In a statement on his official Twitter account, Nasheed said that it was good that both the Maldives and Sri Lanka were trying to address this issue as Sri Lanka was a most valued friend and cousin of the Maldives.
“We stick together in sickness and health. Sri Lanka Muslims can be buried in the Maldives. There are burial grounds for Maldivians in Sri Lanka - Jawatha mosque has four generations of Maldivian leaders,” Nasheed said.
Maldives Foreign Minister Abdulla Shahid, on Monday in a statement said that following a special request from Sri Lankan President Gotabaya Rajapaksa, Maldives President Ibrahim Solih was consulting local stakeholders to assist Sri Lanka in facilitating Islamic funeral rites in the Maldives for Sri Lankan Muslims succumbing to the COVID-19 pandemic.
However since the statement, the Muslim community in Sri Lanka, while thanking the Maldives government said it urged the Sri Lankan government to allow Sri Lankan Muslim citizens who succumb to the virus to be buried within the country as they were all citizens of Sri Lanka.

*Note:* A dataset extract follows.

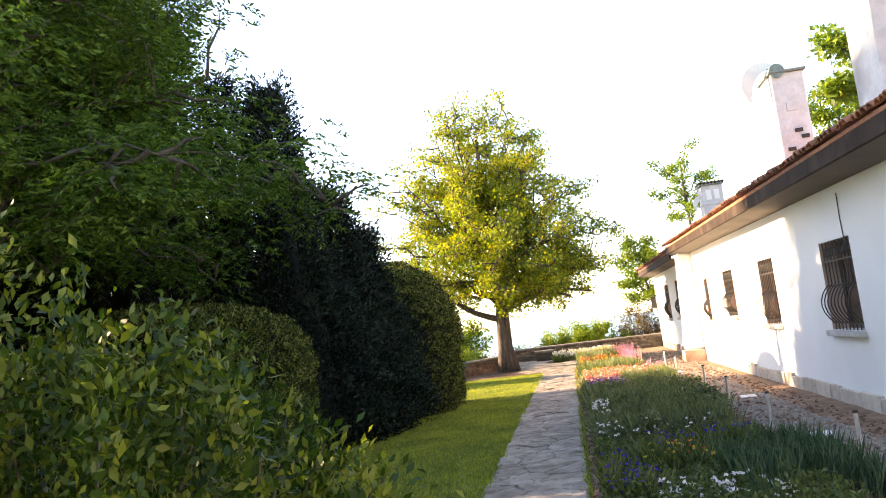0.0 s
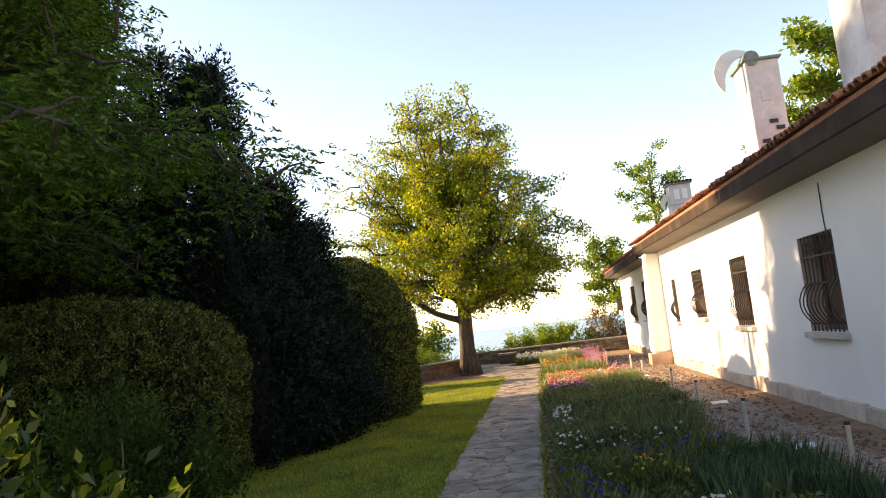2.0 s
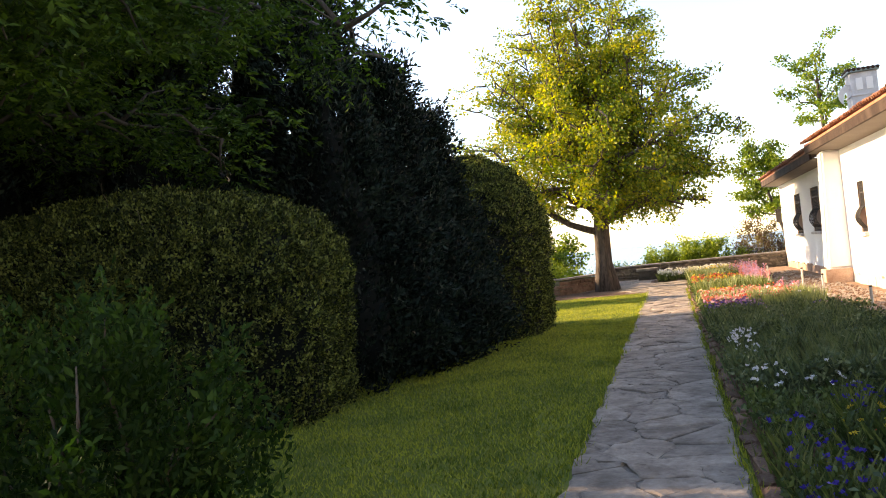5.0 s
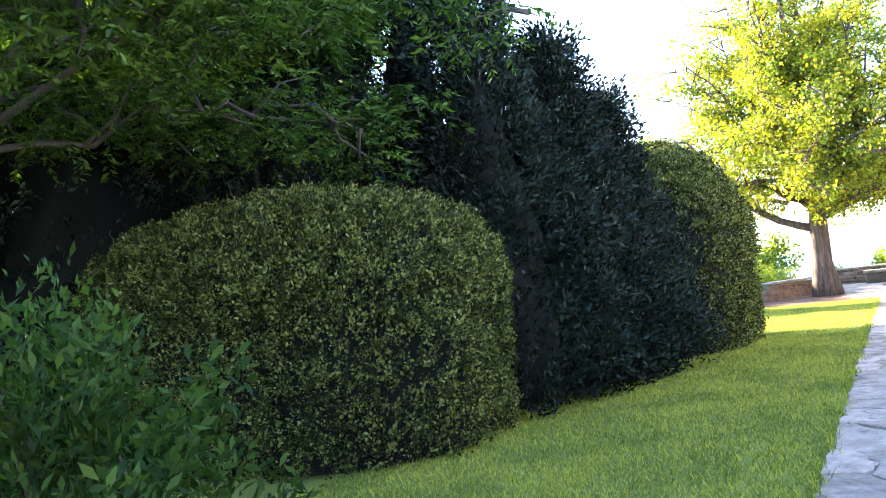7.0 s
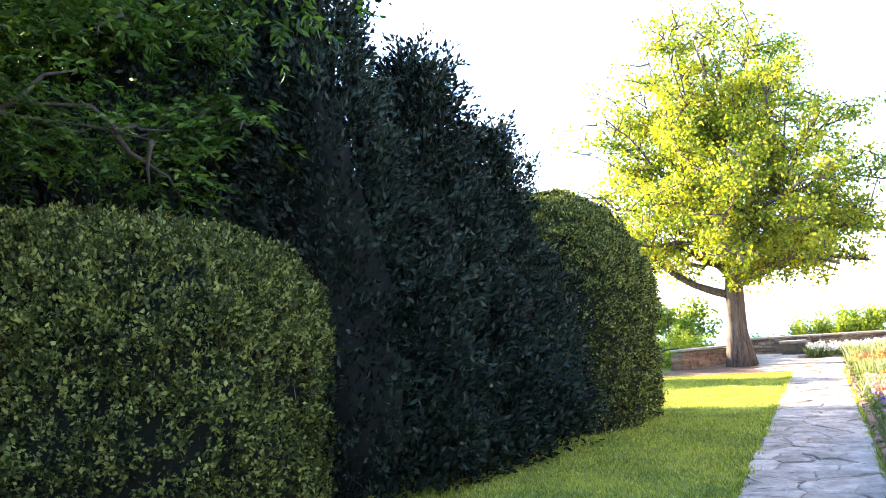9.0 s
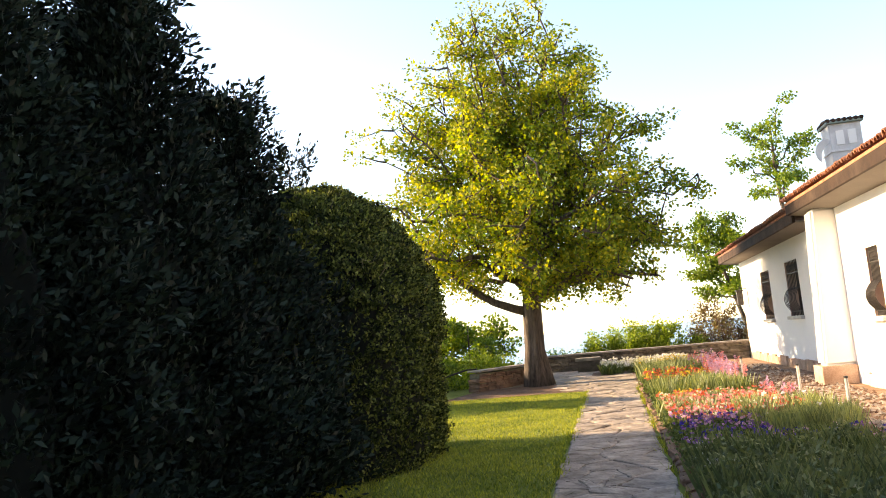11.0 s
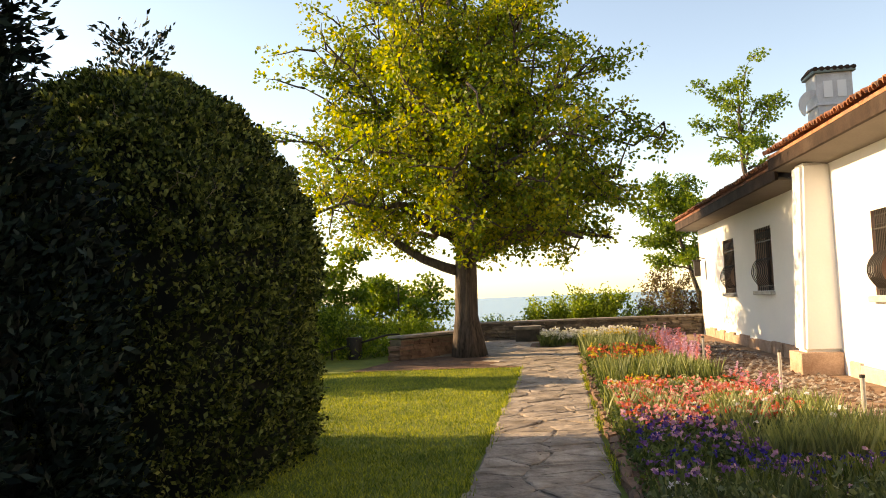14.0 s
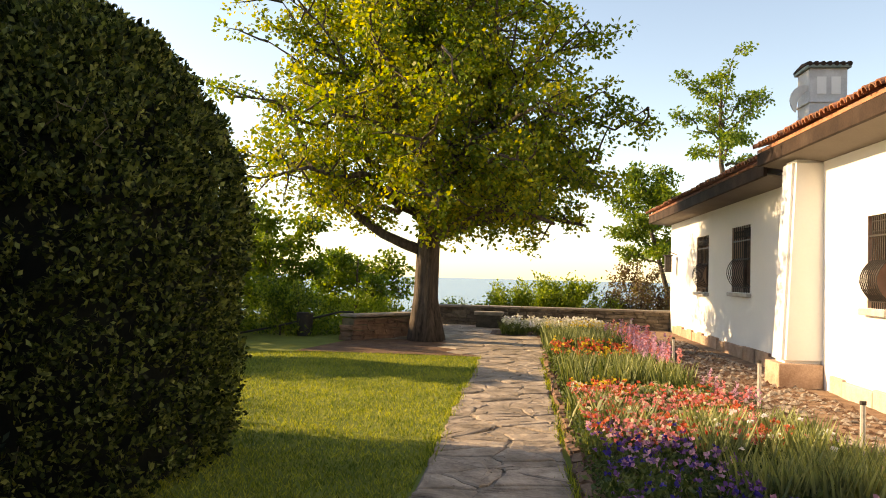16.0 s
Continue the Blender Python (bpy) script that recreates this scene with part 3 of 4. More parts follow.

Following the Daily Mirror story on Monday, titled ‘Maldives Steps in Over Burial Row, Offers to bury COVID-19 victims’, Sri Lankan Muslim Congress Leader Rauff Hakeem, in a letter to the Maldives Ambassador in Colombo said while he appreciated the invitation by the Maldives government, he was nevertheless constrained to say that Muslims will instead, demand that the Sri Lankan government reverses it’s ‘unjustified’ cremation only policy which is not based on epidemiological scientific evidence nor is ethically sanctioned based on WHO and UNESCO guidelines governing protocol on COVID-19 disposal of dead bodies.